AAS Meeting #193 - Austin, Texas, January 1999
Session 45. Spectral Observations of Stars
Display, Thursday, January 7, 1999, 9:20am-6:30pm, Exhibits Hall 1

[Previous] | [Session 45] | [Next]

[45.14] Exploration of the Lithium-Star-Planet Connection in Solar-Type Systems

G.R. Stanley, Jr., W.D. Cochran, C. Sneden (U.Texas-Austin Astronomy Dept. \& McDonald Observatory)

Can we predict which stars formed planets? We test the hypothesis that those stars with planets have lower overall Li abundances than their counterparts with no detectable planetary systems. If this is true, then massive circumstellar disks which formed `giant' planets may have helped torsionally brake the parent stars during the pre-main-sequence phase of their evolution. This rotational braking might help these stars destroy lithium nuclei more easily as increased mixing, due to the decrease in angular momentum, would circulate the Li into warmer regions where it is destroyed.

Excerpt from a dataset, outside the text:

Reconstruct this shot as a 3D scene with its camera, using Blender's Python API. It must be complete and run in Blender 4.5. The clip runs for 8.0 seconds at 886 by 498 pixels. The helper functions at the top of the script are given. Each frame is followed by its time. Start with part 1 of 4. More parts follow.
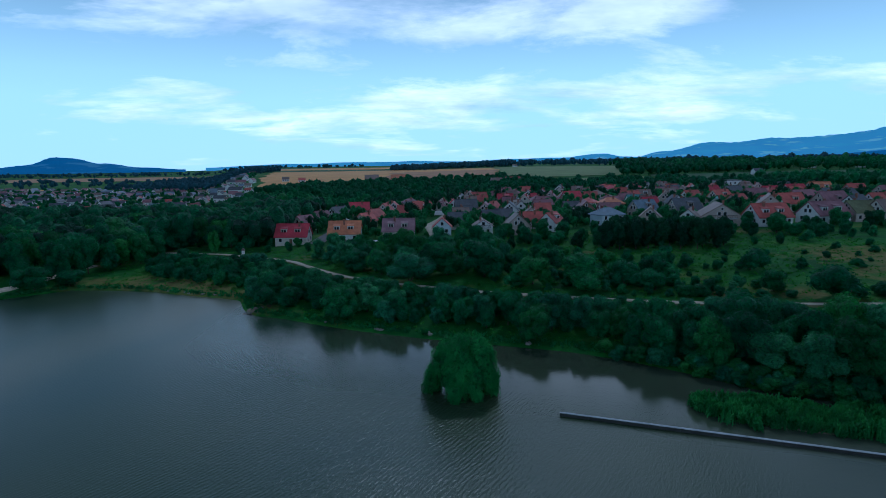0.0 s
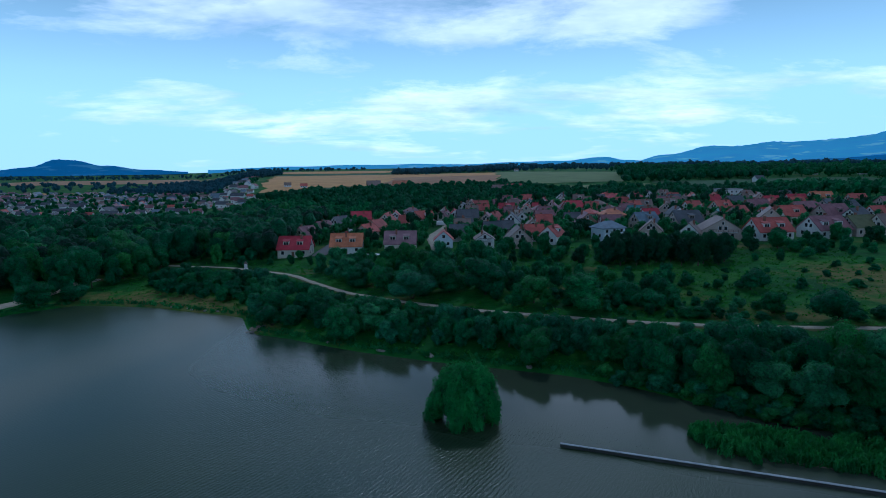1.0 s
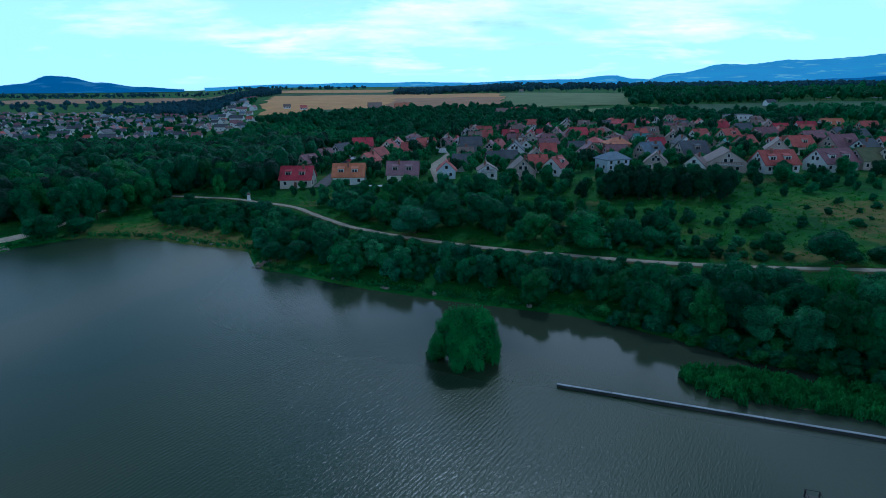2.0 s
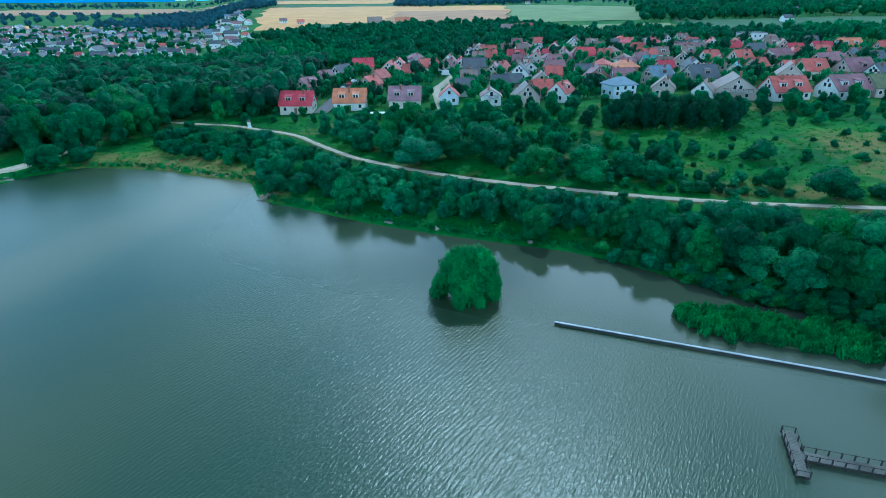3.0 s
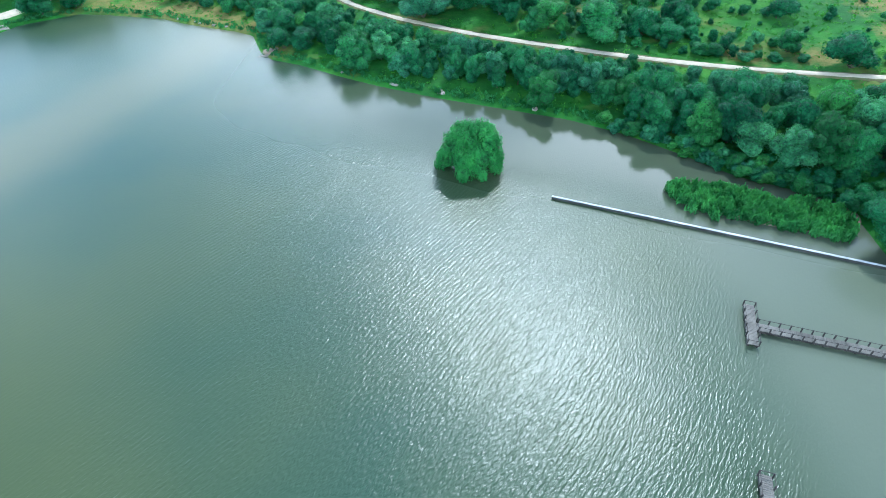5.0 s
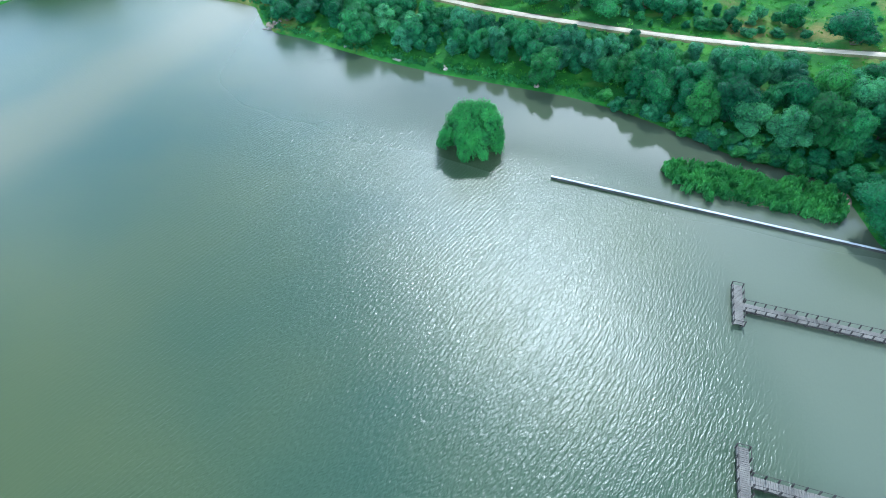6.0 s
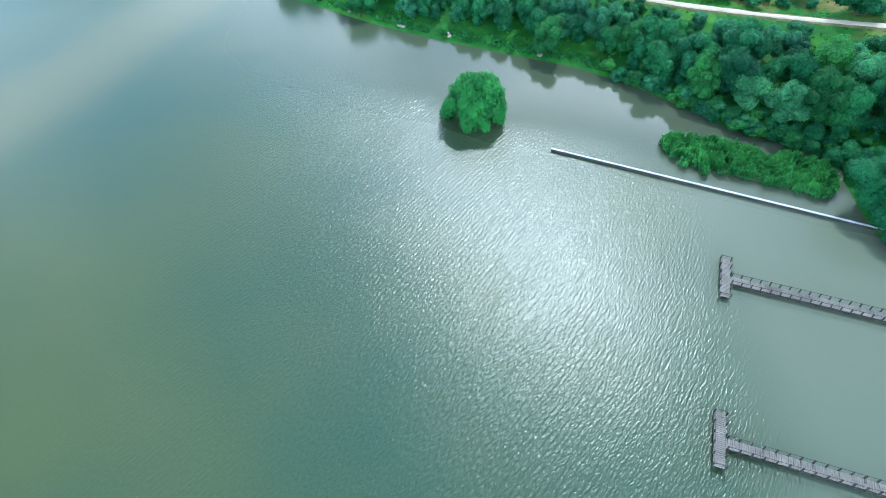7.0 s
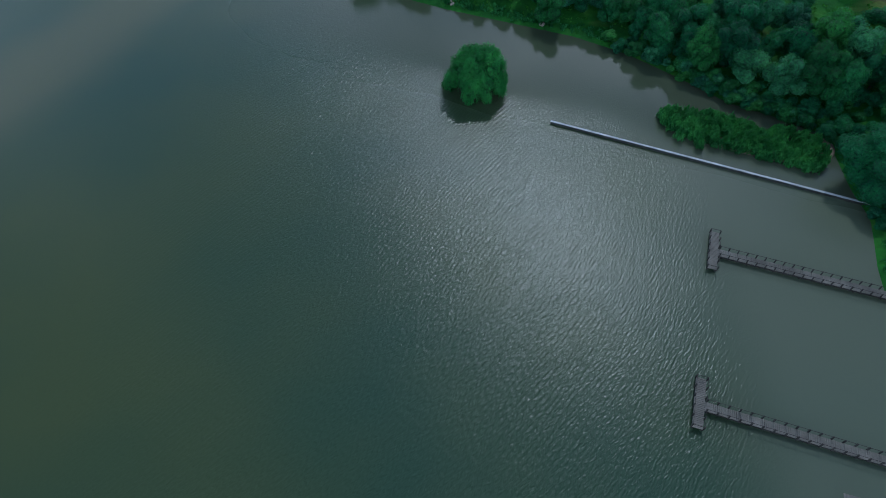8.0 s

We test whether the measured stellar lithium abundance reflects the predicted amount of lithium destruction as a function of mass and age. As part of this study, we examined the case of 16 Cyg, a binary system where the photospheric abundances are essentially the same except that 16 Cyg A has at least five times more lithium than 16 Cyg B while only the latter has a detected planet. We analyzed spectra of stars provided by Marcy & Butler to investigate whether any trends of Li, evolutionary state, or metallicity could be found that correlate with the presence of planets.

Using high resolution (R ~ 70000), high signal to noise (~ 200) spectra of 58 F-K dwarf field stars we determined self-consistent photospheric Fe and Li abundances which substantially agree with published results. Comparing our measured abundances to theoretical ZAMS abundances we deduced the Li depletion for similarly massive stars as a function of age. Stars with a giant planet found to be unexplained outliers include the Sun and 51 Peg. These stars in particular show enhanced Li depletion relative to other stars of similar mass and age.